■ Problem requirements
In your copy, include every line of the listing below exactly but none of the pictures.

■ Data lines
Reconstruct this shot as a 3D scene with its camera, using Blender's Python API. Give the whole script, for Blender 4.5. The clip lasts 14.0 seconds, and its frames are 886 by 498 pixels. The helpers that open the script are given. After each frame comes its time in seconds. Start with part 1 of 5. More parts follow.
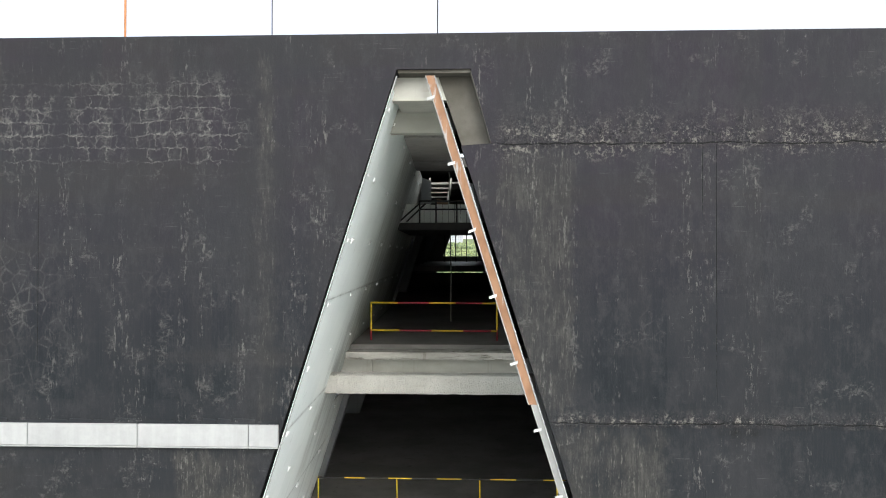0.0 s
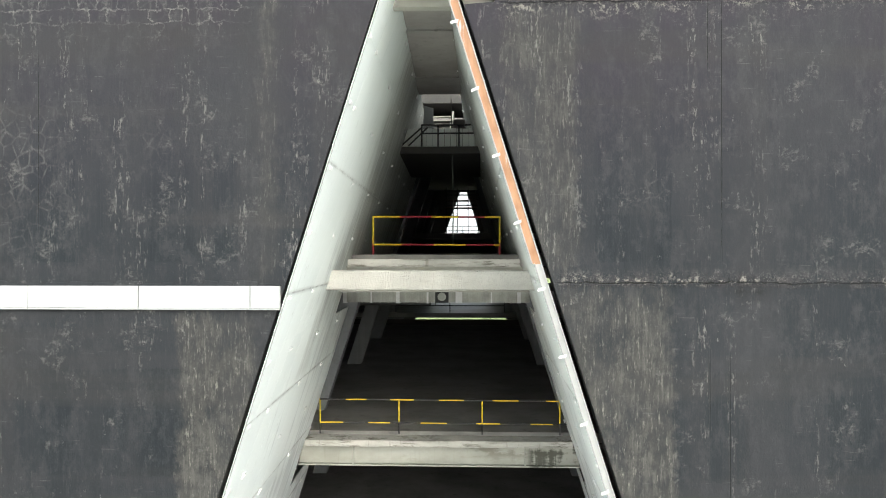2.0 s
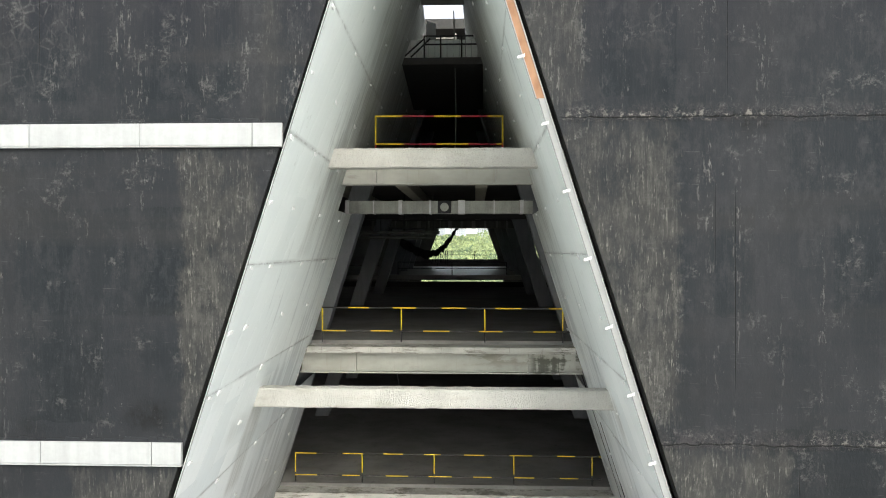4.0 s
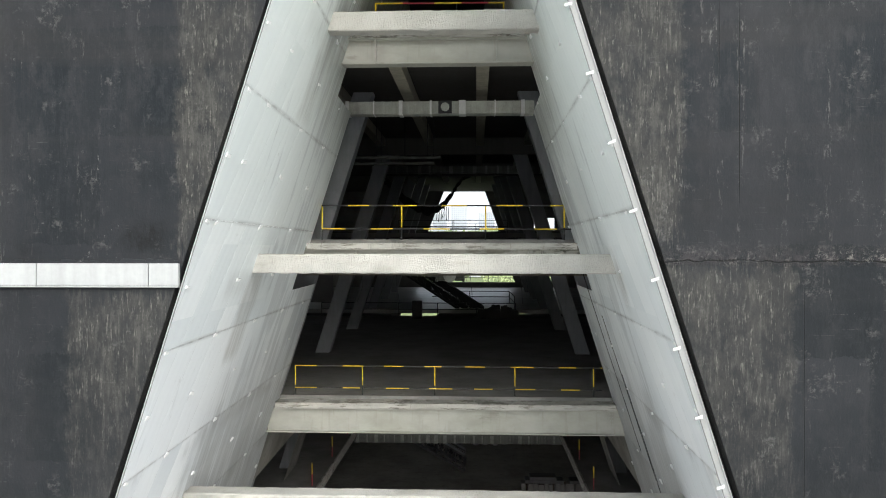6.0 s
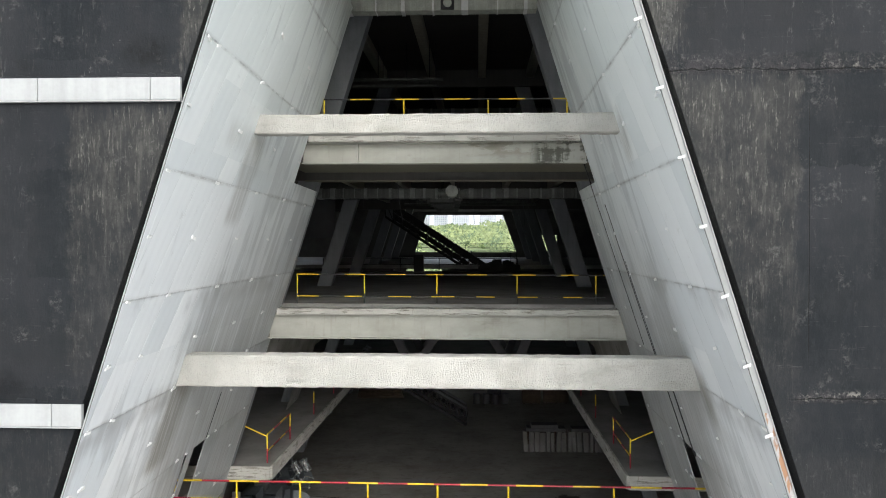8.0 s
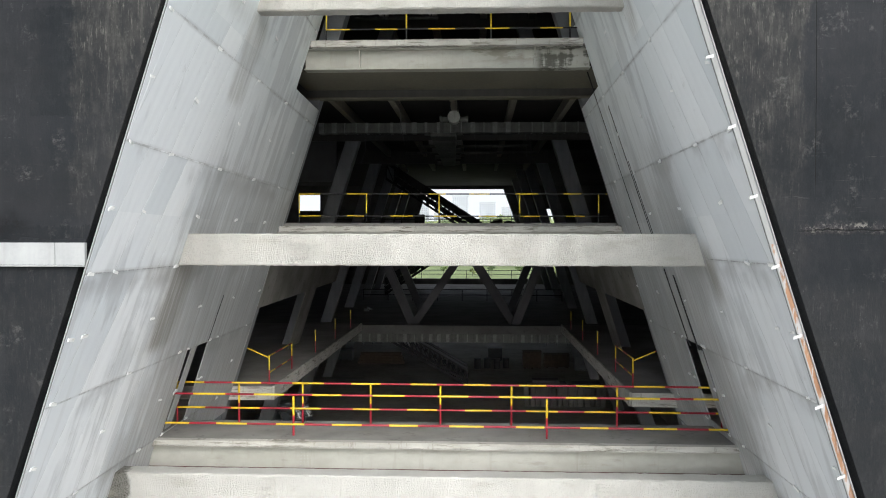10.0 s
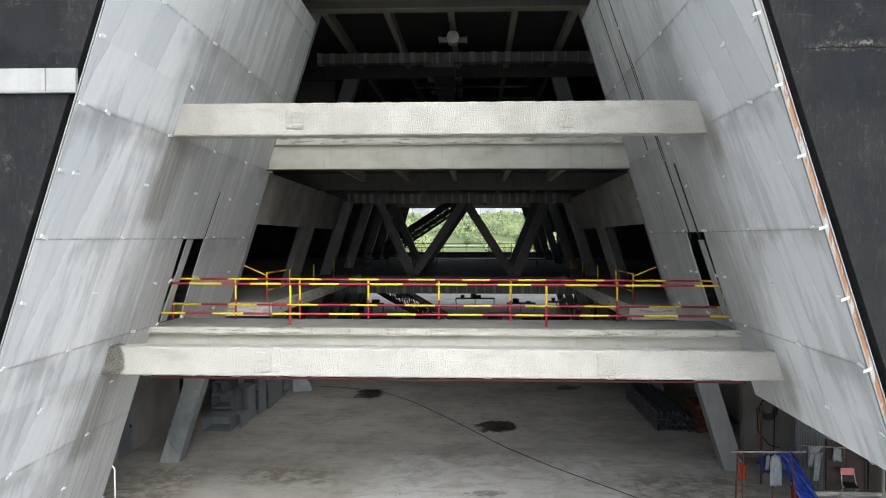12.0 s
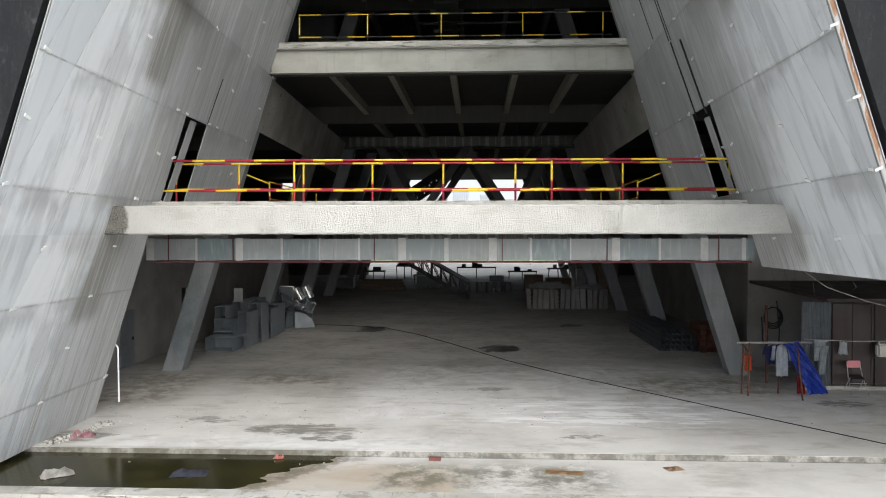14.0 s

■ Output of the task
Reconstruct this shot as a 3D scene with its camera, using Blender's Python API. Give the whole script, for Blender 4.5. The clip lasts 14.0 seconds, and its frames are 886 by 498 pixels. The helpers that open the script are given. After each frame comes its time in seconds. Start with part 1 of 5. More parts follow.
0.0 s
2.0 s
4.0 s
6.0 s
8.0 s
10.0 s
12.0 s
14.0 s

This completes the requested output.